Le lecteur feuillettera
avec bonheur ce beau livre dédié à Maurice Sendak pour y apprendre que ce
dernier faut aussi publiciste, décorateur de scènes théâtrales, concepteur de
fresque et enseignant. La très riche iconographie permet de rendre compte de la
popularité du phénomène Max et les
Maximonstres : produits dérivés, campagne publicitaire, Maurice Sendak
fut amplement sollicité pour prolonger la vie des Maximonstres hors de leur
histoire originelle. Elle permet aussi d’entrer dans le laboratoire de
l’artiste : esquisses, crayonnés, tentatives abandonnée…

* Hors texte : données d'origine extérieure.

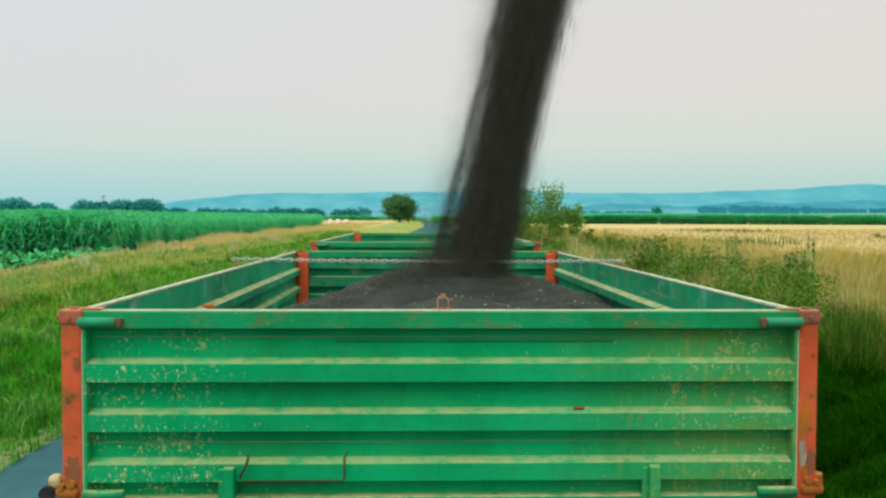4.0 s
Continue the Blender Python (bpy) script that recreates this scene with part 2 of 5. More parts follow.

Comparer la version finale
d’Ida tournoyant au-dessus de la grotte des lutins à une première esquisse de
1977 (p. 57) donne une idée du perfectionnisme de l’artiste. Recourant d’abord
à la plume, Maurice Sendak finit par opter pour le pinceau ultra fin à quatre
poil qui lui permet d’obtenir une luminosité tout à fait remarquable, créant
ainsi le climat onirique qui convient à ce beau « conte d’amour et de
mort » qu’est « Quand papa était loin ».
Le « Maxilivre
hommage à Maurice Sendak » est un ouvrage indispensable à celui qui
douterait encore que l’album pour enfant ne relève pas pleinement de l’art. Il
montre comment cet aimable perfectionniste que fut Maurice Sendak illustre avec
bonheur les propos de Thésée (cités par Leonard Marcus) dans Le Songe d’une nuit d’été.
« Et comme
l’imagination donne corps
Aux objets inconnus, la
plume du poète
Leur imprime de même des
formes, et assigne à un fantôme aérien
Une demeure et un nom
particulier. "
L'art a pour vocation de donner forme au chaos et de composer "un espace rassurant dans lequel il est possible de se confronter sans danger à ses propres démons."
(1) Le Maxilivre hommage à Maurice Sendak d'Agnès Desarthe, Little Urban, 2016.
(2) Leonard S. Marcus, Dear Genius, the letters of Ursual Nordstrom, Harper & Collins, 2000.
(3) Quatre album d'Else Homelund et de Maurice Sendak: Petit Ours, Petit Ours a une amie, Petit Ours part en visite et Papa Ours rentre à la maison, ont été publiés à l'école des loisirs en 2016.
(4) Les trois albums sont publiés à l'école des loisirs.